I hate to interject myself into the review at this point, but an embarrassing fact needs to be brought to light. I asked to review Baby Makin' Music because I thought all of its songs were written by R. Kelly. Still high off of the jaw-dropping head-trip that was the Trapped in the Closet DVD, the thought of sixty-something men performing batshit-insane R. Kelly compositions seemed too good for me to pass up.

 

I'm a fucking moron. It was 2003's Bodykiss that was written by R. Kelly. He is only involved in one song on Baby Makin' Music ("Blast Off") -- and even if he had written this record, so what? My single-minded quest for music that doubles as unintentional comedy blinded me to the fact that the Isley Brothers are absolute legends, figureheads of modern R&B who put their distinctive stamp on everything they do. I don't know why I hadn't realized this before.
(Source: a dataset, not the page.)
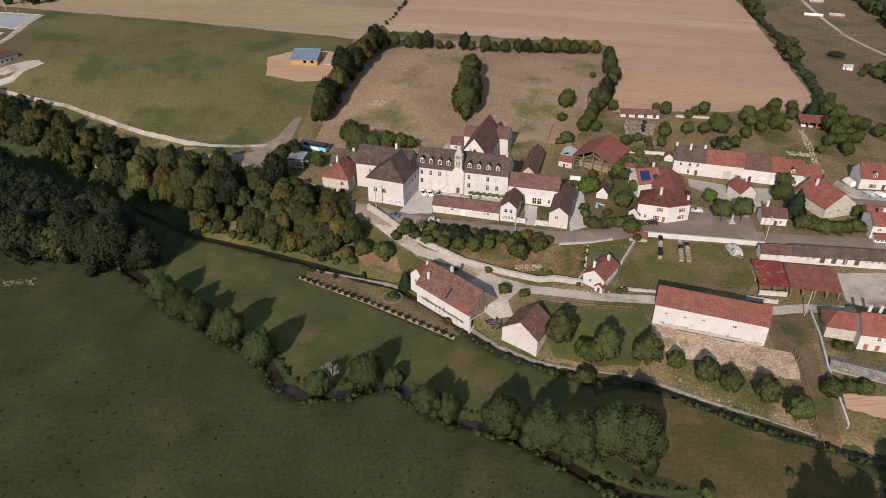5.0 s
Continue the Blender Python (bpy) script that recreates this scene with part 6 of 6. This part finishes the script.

From 1959's "Shout" through their psychedelic soul classics of the '70s all the way into their still-going-strong 21st-century output, the Isley Brothers are undisputed masters of the genre.

 

The group is effectively a two-piece at this point. Ron "Mr. Biggs" Isley handles the vocals while younger brother Ernest plays guitar. In addition to the inimitable R. Kelly, the brothers get song-writing and production assists from an array of contemporary R&B scenesters, including Jermaine Dupri (who in fifteen years has gone from working with one of pop's youngest groups -- Kriss Kross -- to one of its oldest). I wish I could expertly analyze Baby Makin' Music on a track-by-track basis, using terms like "silky tenor," "arpeggiated chords," and "boudoir faire." I can't. I am simply not qualified to do so, and I'm sorry for that.

 

Perhaps what I can do is point out that Baby Makin' Music does indeed contain some unintentionally funny moments. Nowhere is this more true than on the Dupri-penned "Give It To You," which features this immortal chorus: "The last time I was with you/ I didn't get a chance to give it to you/ I really want to give it to you/ So here we are, I'm inside of you/ Making up for the time I didn't give it to you/ Yeah, I'm giving it to you. That's pretty awesome."

 

All I can really say is this: If, like me, you're a sardonic, insincere white prick with no game whatsoever, there's still a good chance that you'll genuinely like the Isley Brothers. They're that good, and they're always going to have the last laugh.